- College faculty members have a largely positive view of technology's impact on their ability to do their jobs, according to Campus Technology's annual Teaching with Technology Survey. The survey polled 161 faculty members at public and private nonprofit and for-profit institutions across the U.S.
- A significant majority (83%) of respondents said they believe technology has had a "mostly positive" or "extremely positive" impact on education generally. The same share said they believe technology has positively impacted student learning.
- However, open-ended questions revealed some unease from faculty. Respondents shared concerns of students becoming "addicted to their devices." They also said reliance on technology is weakening students' critical thinking and reading skills.
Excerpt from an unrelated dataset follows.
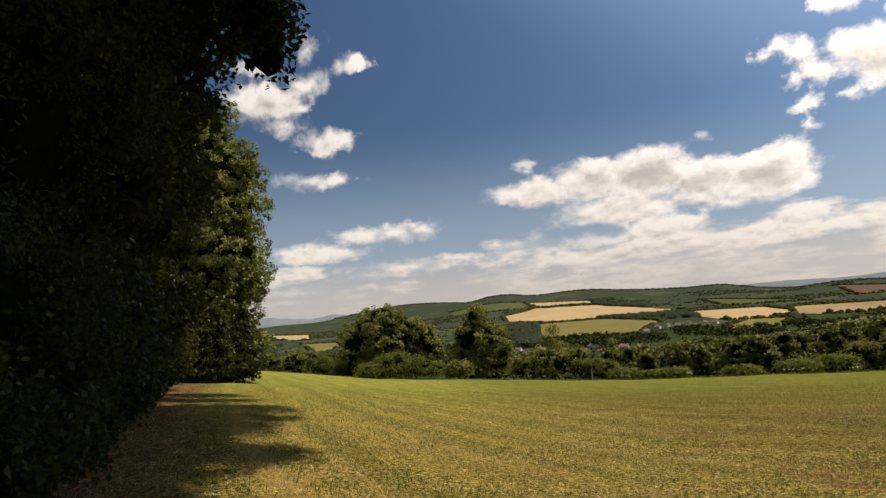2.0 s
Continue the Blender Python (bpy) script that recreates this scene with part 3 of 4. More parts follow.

Personal technology use on campus is not expected to slow down. That has presented several concerns among faculty and administrators regarding the impact of technology dependence on student learning and on the reliability and security of the related infrastructure.
That concern can be eased, some have noted, if colleges provide up-to-date training and professional development opportunities for faculty. This is particularly important when colleges attempt to implement 1:1 systems through which all staff and students use one type of device and faculty are expected to put it to effective use in the classroom.
Security is also a concern. Something as simple as a ".edu" email address can be a target of cyber criminals because they can be used to buy goods and services for a discount online. And institutions are changing practices of storing student information in hardware that can be stolen from campus.
Meanwhile, 1:1 systems and other personal tech programs face implementation hurdles such as the lack of sufficient Wi-Fi bandwidth on campus, limited tech skills among faculty and the need for more IT support.
Other new developments making their way to campus, such as the use of immersive technology and artificial intelligence, have required that faculty members develop new skills in order to adapt. And to varying degrees, they have. Some research has suggested professors are willingly adapting to the dramatic changes in learning brought by technology.